Now that I'm a little older, I've taken the time to actually learn many of the traditions involved. One of these traditions would be the process involved in a couple deciding to marry in Nigeria.
There are 3 major tribes in Nigeria (Igbo, Yoruba, and Hausa) For the purposes of this post, I will detail both customary Igbo and Yoruba traditions (which I will break up into 2 posts). From the research I've done, Hausa traditions are somewhat similar to both Igbo and Yoruba traditions. Both traditions have 2 parts to them which involve (1) a family introduction and (2) a marriage (engagement) ceremony (done in the way of the ancestors)
First up, Igbo tradition.
Introduction - Ikwu Aka (Knocking)
After a period of courtship, the groom to be's family will visit the bride to be's family to be introduced and state their intention. The groom to be will usually visit with immediate family members. If immediate family is not available, any elder relative/family friend is also acceptable.
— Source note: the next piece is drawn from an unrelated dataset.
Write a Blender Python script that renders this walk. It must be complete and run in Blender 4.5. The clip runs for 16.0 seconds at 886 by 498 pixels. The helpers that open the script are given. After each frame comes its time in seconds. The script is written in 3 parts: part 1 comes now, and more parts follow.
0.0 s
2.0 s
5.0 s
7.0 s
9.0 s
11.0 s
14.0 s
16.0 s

Once this is done, the groom to be's family will leave and return at an agreed upon time. During this time, it gives the bride to be's family opportunity to "investigate" the groom to be's family (if necessary) and also prepare for the next step.
When the groom to be's family returns, they will bring wine, drinks, food, kola nut, etc., as gifts for the bride to be's family. They will then, again, state their intent with the bride to be. Usually at this time, the bride to be is in another room. When the intent is stated, the bride to be will come out and confirm that the groom to be is someone she is interested in marrying.
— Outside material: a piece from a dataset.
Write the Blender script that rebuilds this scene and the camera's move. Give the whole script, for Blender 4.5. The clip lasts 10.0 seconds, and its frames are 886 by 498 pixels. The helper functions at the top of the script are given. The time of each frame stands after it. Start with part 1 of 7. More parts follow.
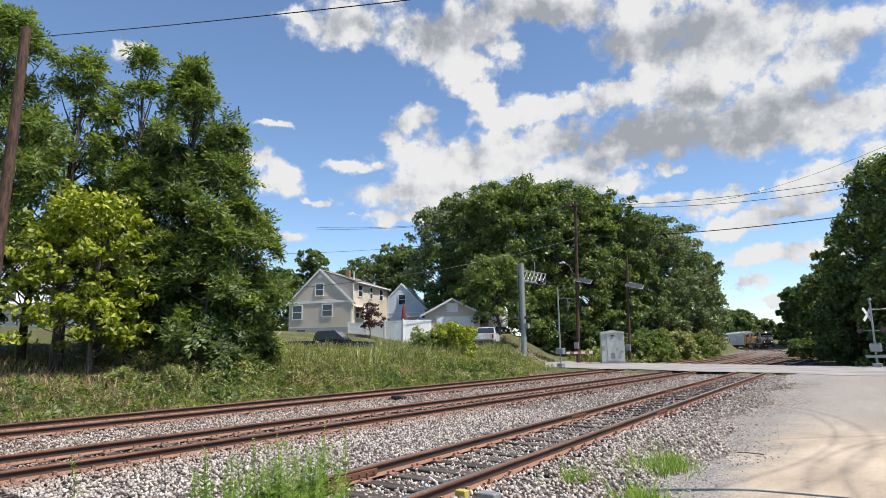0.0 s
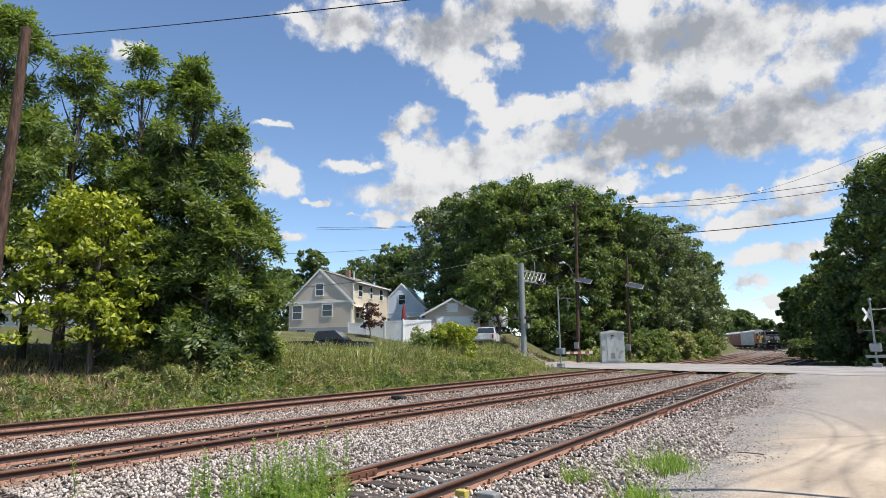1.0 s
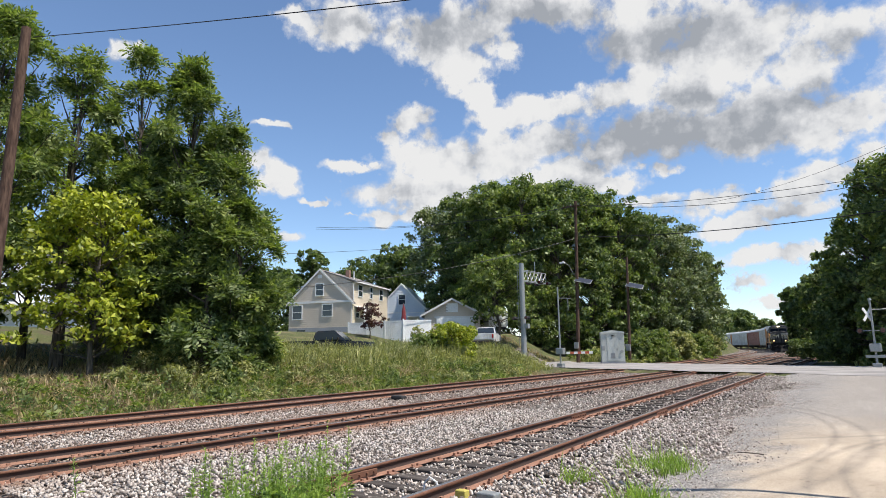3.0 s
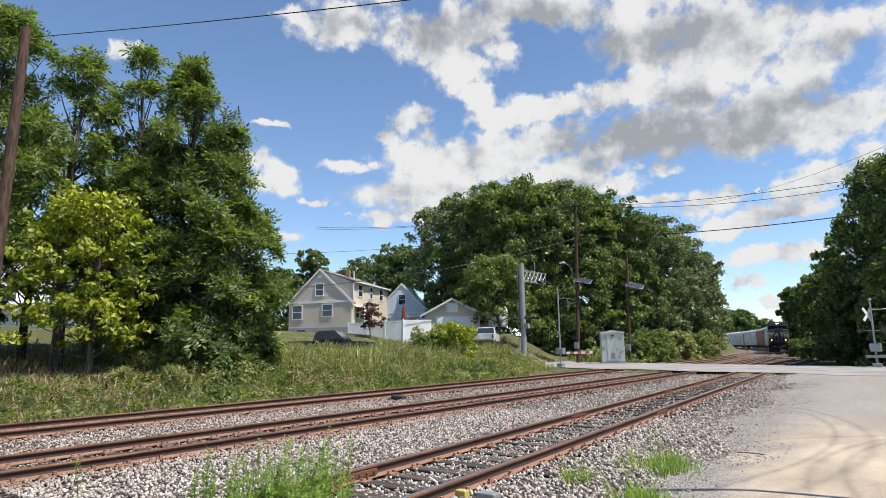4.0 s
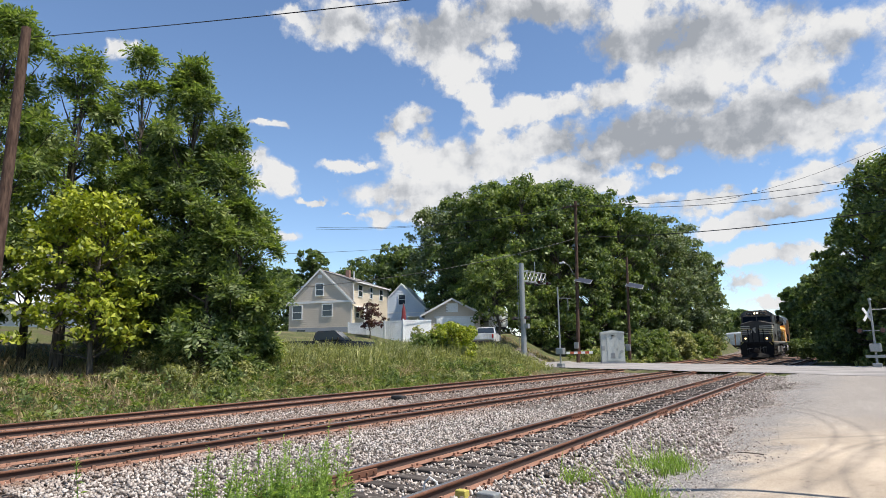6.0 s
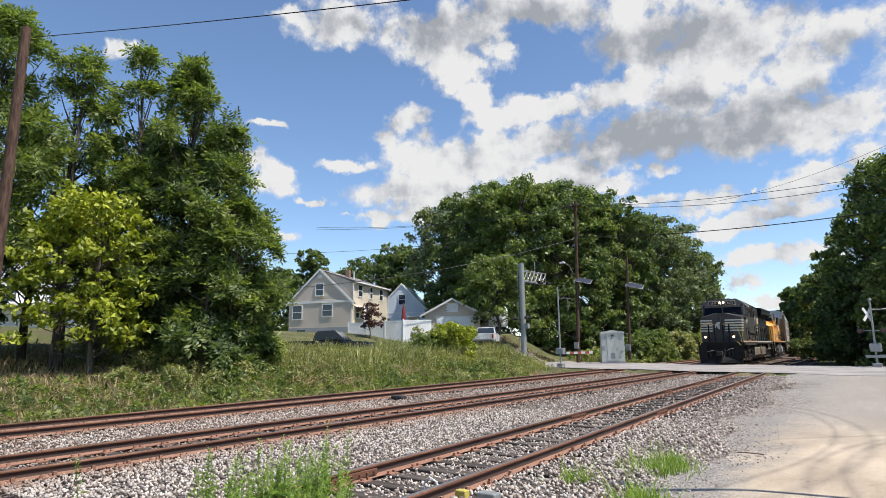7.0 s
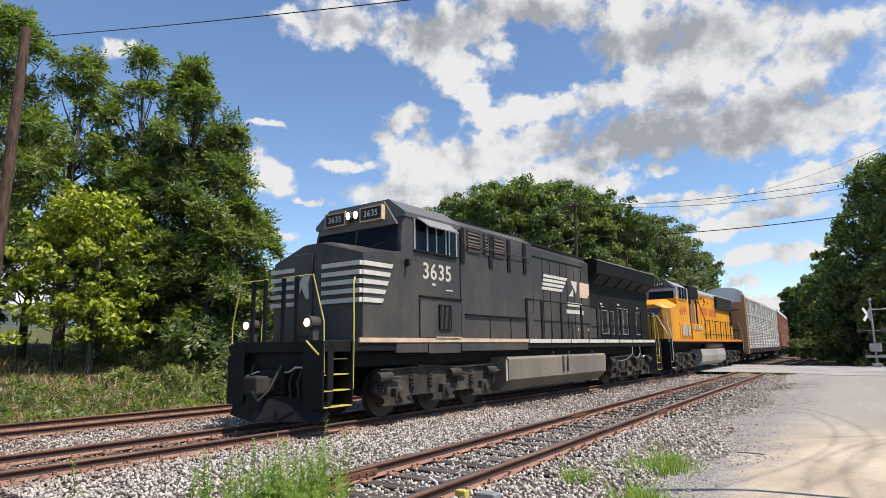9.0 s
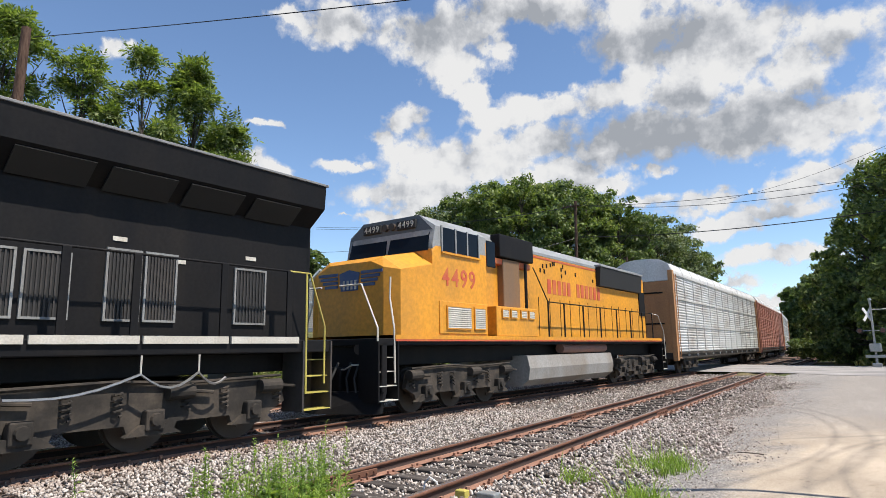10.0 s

As a symbol of hospitality and acceptance, kola nut is used by the elders of the ritual during the prayer and blessing. Once this is completed, it is passed around to others to eat. The food and drinks will be served to show unity and good faith. At this time, a gift list is also provided to the groom to be's family. This list can include anything from items of food to gold watches or expensive fabric. It will depend on the family. The items included must be brought to the traditional marriage ceremony. A date will be set for this ceremony.

Photo Source
Traditional Marriage (Engagement) - Igba Nwku
The traditional marriage could be a small event only including family and close friends or a big event including the whole "village". To begin the ceremony, usually there is music and entertainment. The groom's family presents the gifts requested on the gift list and the bride's family also welcomes them. At this time, the bride is, again, hidden away with her asoebi (similar to bridesmaids) girls. The bride and asoebi girls will dance out and greet the crowd and go sit with her family.
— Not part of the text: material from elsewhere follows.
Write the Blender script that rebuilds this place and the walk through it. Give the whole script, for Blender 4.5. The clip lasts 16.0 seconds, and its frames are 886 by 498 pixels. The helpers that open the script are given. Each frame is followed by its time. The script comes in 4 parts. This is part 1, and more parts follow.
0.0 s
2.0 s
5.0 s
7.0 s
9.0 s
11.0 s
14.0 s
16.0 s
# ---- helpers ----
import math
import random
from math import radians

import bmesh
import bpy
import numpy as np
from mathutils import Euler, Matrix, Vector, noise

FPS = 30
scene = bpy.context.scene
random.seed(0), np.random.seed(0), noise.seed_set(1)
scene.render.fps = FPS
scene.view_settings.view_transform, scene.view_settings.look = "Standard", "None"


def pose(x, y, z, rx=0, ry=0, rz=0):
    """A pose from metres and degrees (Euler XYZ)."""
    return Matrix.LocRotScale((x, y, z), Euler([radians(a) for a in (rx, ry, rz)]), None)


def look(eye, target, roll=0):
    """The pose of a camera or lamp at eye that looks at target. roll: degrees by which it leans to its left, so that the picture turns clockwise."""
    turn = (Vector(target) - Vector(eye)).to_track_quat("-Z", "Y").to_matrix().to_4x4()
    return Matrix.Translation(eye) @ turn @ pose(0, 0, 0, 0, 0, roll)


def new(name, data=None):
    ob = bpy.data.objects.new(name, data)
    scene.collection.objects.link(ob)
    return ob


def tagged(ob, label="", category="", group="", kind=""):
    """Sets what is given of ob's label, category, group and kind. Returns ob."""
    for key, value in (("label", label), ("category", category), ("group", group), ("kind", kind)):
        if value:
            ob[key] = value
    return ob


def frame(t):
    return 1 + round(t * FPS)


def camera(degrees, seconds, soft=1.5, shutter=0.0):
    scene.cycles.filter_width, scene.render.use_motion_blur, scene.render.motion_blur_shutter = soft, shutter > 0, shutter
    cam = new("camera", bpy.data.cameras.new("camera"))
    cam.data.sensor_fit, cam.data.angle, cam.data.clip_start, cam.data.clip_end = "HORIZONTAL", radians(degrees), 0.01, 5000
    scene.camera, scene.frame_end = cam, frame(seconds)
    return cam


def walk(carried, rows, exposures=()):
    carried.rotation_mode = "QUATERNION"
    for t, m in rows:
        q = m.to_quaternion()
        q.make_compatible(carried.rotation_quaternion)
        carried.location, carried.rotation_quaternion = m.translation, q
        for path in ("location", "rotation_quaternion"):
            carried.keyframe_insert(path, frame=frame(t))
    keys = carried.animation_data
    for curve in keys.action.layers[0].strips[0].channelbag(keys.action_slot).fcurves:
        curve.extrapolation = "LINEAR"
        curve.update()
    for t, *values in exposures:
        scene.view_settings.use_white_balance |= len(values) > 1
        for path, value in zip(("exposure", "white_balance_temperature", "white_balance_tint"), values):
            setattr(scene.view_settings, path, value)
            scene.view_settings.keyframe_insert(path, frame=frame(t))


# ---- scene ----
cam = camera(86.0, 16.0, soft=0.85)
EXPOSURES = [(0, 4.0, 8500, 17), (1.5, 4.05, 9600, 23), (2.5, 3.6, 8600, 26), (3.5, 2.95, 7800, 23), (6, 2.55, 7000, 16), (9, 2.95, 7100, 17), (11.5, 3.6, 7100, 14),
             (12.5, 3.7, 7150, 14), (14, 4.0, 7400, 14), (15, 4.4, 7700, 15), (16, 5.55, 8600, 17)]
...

**The Igbo equivalent for aso ebi is Akwa Nde Mbiriechi, but, in general, was never used previously. It's only been in recent times that Igbos have begun to include "family uniform" during the traditional marriage which has consistently been a Yoruba tradition.**

Photo source
After opening prayer and blessing from the bride's father, he will hand a glass of palm wine (or any other drink) to the bride. The bride is then to take the glass and find her groom in the crowd. When she finds him, she offers him the drink and he will drink it in confirmation. The couple will then greet their families together. Further prayers and blessing will be given, and the couple will also dance for the crowd so that they may "spray" money.

Photo Source
The couple is now MARRIED!!!
Article Source
**This process is a general summary of introduction and traditional marriage in the Igbo culture. I'm sure that individual families and smaller similar tribes may do things slightly differently.**
I've showcased a couple of Igbo traditional marriages here on the blog and you can check them out here and here.
Next month, I'll present traditional marriage in the way of the Yoruba tribe. More on the way!!!

5 comments:
mmmm glad to see you know your heritage *lp8 shrug*
Good summary, but note that "Aso Ebi" is a Yoruba phrase that means "cloth of the family" literally, but means the clothes worn by family members. The girls that come out with the bride are usually her friends/young female relatives and are also dressed similarly, but this is a very different culture than the Yoruba Aso Ebi.
@ Tori: Thanks for the comment!!! You're right that it's a Yoruba word. It's so common for every tribe to have aso ebi at this point that I decided to include it as a part of this summary.
tHANK YOU Tori...i was going the comment about the blogger adding aso ebi (which is a yoruba element now being borrowed by Igbos) to talk about Igbo marriage....Aso Ebi is Yoruba so blogger please research the Igbo equivalent (if there is one)!